The case of Berberoglu, a former journalist and lawmaker, stems from a 2015 story by the Cumhuriyet newspaper suggesting Turkey's intelligence service had smuggled weapons to Islamist rebels in Syria. His lawyer has appealed the verdict.

Berberoglu was accused of giving journalists footage that showed local authorities searching Syria-bound trucks allegedly carrying mortar rounds and getting into a standoff with Turkish intelligence officials. Turkish leaders denied supporting Islamic rebels and said the trucks contained aid to Turkmens in Syria.

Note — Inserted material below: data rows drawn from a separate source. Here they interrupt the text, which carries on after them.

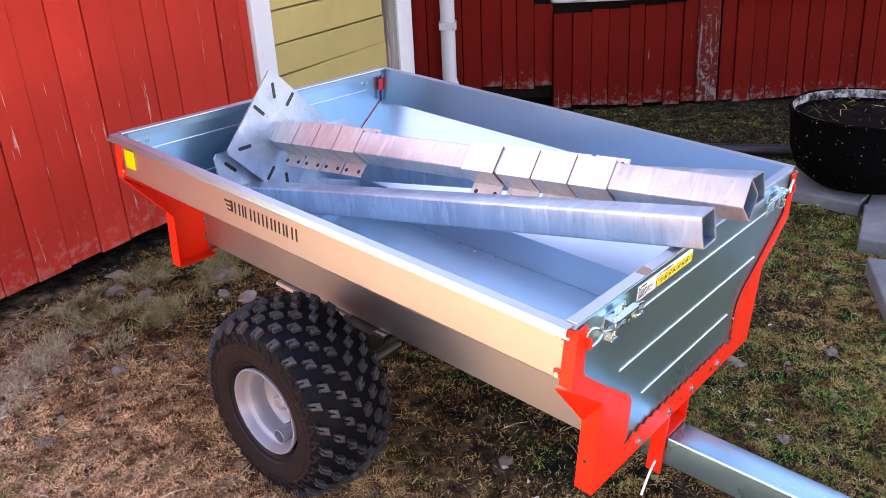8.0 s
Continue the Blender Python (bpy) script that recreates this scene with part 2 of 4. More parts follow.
def soil():
    m, nt, b = material("soil_and_thatch")
    v = coords(nt)
    a, p, f = noise_tex(nt, v, 2.2, 5, 0.6), noise_tex(nt, v, 17, 6, 0.7), noise_tex(nt, v, 130, 5, 0.75)
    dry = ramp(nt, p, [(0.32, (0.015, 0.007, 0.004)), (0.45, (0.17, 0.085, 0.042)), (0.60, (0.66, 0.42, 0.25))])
    # house-side soil, darkened for the weaker light there
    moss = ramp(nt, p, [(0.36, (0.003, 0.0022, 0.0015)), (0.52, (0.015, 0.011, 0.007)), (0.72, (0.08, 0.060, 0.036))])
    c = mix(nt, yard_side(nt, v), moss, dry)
    c = mix(nt, ramp(nt, a, [(0.46, 0.0), (0.62, 0.55)]), c, mix(nt, 1.0, c, (0.55, 0.66, 0.42), "MULTIPLY"))
    c = mix(nt, ramp(nt, f, [(0.35, 0.7), (0.55, 0.0)]), c, mix(nt, 1.0, c, (0.25, 0.22, 0.2), "MULTIPLY"))
    wire(nt, b, Base_Color=c, Roughness=0.95, Specular_IOR_Level=0.1)
    bump(nt, b, mix(nt, 0.5, p, f), 0.9, 0.014)
    return m


def blades(name, stops, rough=0.7, house_tone=(0.55, 0.60, 0.43)):
    """Grass: each blade its own tone; paler and drier in patches and towards the open side of the yard, darkened by the
    house for weaker light too.
    """
    m, nt, b = material(name)
    geo = nt.nodes.new("ShaderNodeNewGeometry")
    v = coords(nt)
    patch, small = noise_tex(nt, v, 4.6, 6, 0.68), noise_tex(nt, v, 16.0, 6, 0.72)
    r = ramp(nt, geo.outputs["Random Per Island"], stops)
    r = mix(nt, yard_side(nt, v), mix(nt, 1.0, r, house_tone, "MULTIPLY"), r)
    r = mix(nt, ramp(nt, patch, [(0.53, 0.0), (0.63, 0.92)]), r, mix(nt, 1.0, r, (0.38, 0.24, 0.15), "MULTIPLY"))
    r = mix(nt, ramp(nt, small, [(0.39, 0.75), (0.48, 0.0)]), r, mix(nt, 1.0, r, (0.32, 0.25, 0.20), "MULTIPLY"))
    olive = noise_tex(nt, coords(nt, (1, 1, 0)), 5.5, 4, 0.6)
    r = mix(nt, ramp(nt, olive, [(0.56, 0.0), (0.68, 0.5)]), r, mix(nt, 1.0, r, (0.72, 0.76, 0.45), "MULTIPLY"))
    wire(nt, b, Base_Color=r, Roughness=rough, Specular_IOR_Level=0.08)
    return m


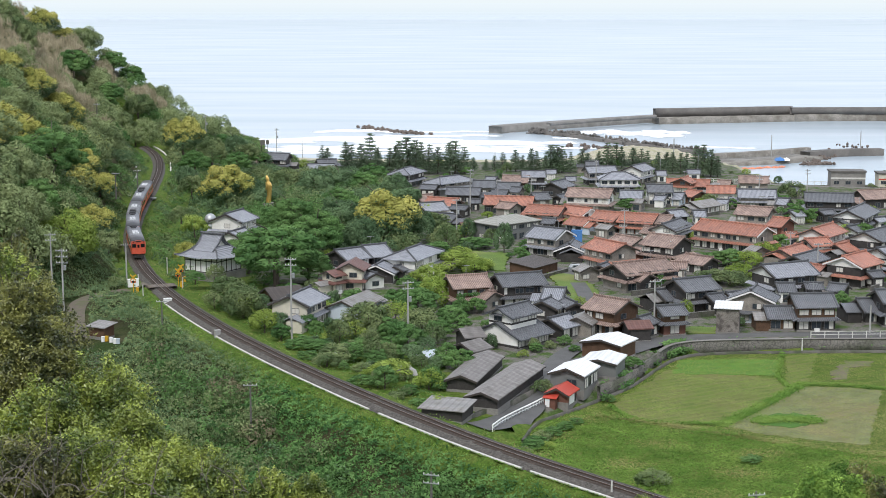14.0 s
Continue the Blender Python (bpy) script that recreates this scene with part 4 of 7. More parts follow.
house(46.8, 332.7, -40.0, 7.6, 7.2, 2, "pink", lower="redwall", upper="darkwood")
house(37.5, 303.0, 31.0, 11.6, 7.2, 2, "pink", lower="oldwood", upper="darkwood", h=3.4)
house(40.6, 348.4, -49.4, 6.6, 5.6, 1, "pink", lower="oldwood")
house(51.8, 320.6, -46.9, 5.7, 4.8, 1, "pink", lower="darkwood")
house(25.7, 396.6, -25.7, 8.8, 7.2, 2, "red", lower="darkwood", upper="oldwood", h=3.4)
house(33.5, 395.5, -46.3, 7.8, 6.4, 2, "red", lower="white", upper="white", barge="trimwhite", h=3.4)
house(39.8, 382.7, -35.0, 6.0, 7.2, 2, "red", lower="oldwood", upper="white", h=3.4)
house(46.8, 379.1, -25.4, 8.1, 7.2, 2, "red", lower="redwall", upper="oldwood", h=3.4)
house(52.7, 377.0, -30.1, 2.9, 6.4, 2, "pink", lower="white", upper="white", h=3.4)
house(33.2, 383.7, -40.5, 5.0, 5.6, 1, "red", lower="bluewall", barge="trimwhite")
house(17.7, 425.4, -10.3, 12.3, 7.2, 1, "red", lower="darkwood", h=2.7)
house(17.2, 419.4, -38.4, 4.5, 4.8, 1, "pink", lower="oldwood")
house(39.7, 430.4, -17.6, 11.4, 7.2, 2, "pink", lower="oldwood", upper="white")
house(52.2, 441.9, -11.0, 5.7, 6.4, 1, "grey", lower="darkwood", h=2.8)
house(60.0, 444.0, 0.0, 6.4, 6.4, 2, "dark", lower="white", upper="white", pent=False)
# the back rows towards the beach
house(-11.1, 496.8, 65.8, 11.4, 6.4, 2, "grey", "hip", lower="darkwood", upper="darkwood")
house(2.4, 490.4, -39.4, 6.1, 4.8, 1, "silver", lower="white")
house(1.9, 476.0, 45.8, 14.3, 6.4, 2, "grey", "hip", lower="greywall", upper="oldwood", h=3.6)
house(5.9, 450.8, -7.6, 8.9, 6.4, 1, "dark", lower="darkwood", h=2.7)
house(12.1, 471.4, 0.0, 6.0, 6.4, 1, "dark", lower="oldwood", h=2.7)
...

Can Dundar, Cumhuriyet's then editor-in-chief who is now abroad, and the paper's Ankara representative, Erdem Gul, are also on trial on similar charges. Separately, the three are being tried for "aiding a terror organization without being members," a reference to the network of U.S.-based cleric Fethullah Gulen, accused by Turkey of orchestrating last year's bloody coup attempt. Gulen has denied the claims. The prosecution believes Gulen's network to be the source of the leaked images.

After the verdict, Kilicdaroglu tweeted: "In this country, the punishment for covering the news of a truck filled with weapons heading to terror groups is 25 years in prison but illegal arm shipments are allowed!"

Berberoglu is the first legislator from the Republican People's Party to be imprisoned since a constitutional amendment stripped parliamentary immunities last year. A dozen pro-Kurdish lawmakers are already in prison for allegedly supporting terror and more than 50,000 people have been arrested for purported links to Gulen.

Kilicdaroglu, 68, said he would walk to Istanbul over an estimated 25 days and will be joined by party members in each province. Hundreds of people also gathered in an Istanbul park on Thursday morning.

"We want justice! We want a state of law, fair trials. We want democracy, more democracy!" said Birsen Ayisik, a 53-year-old protester.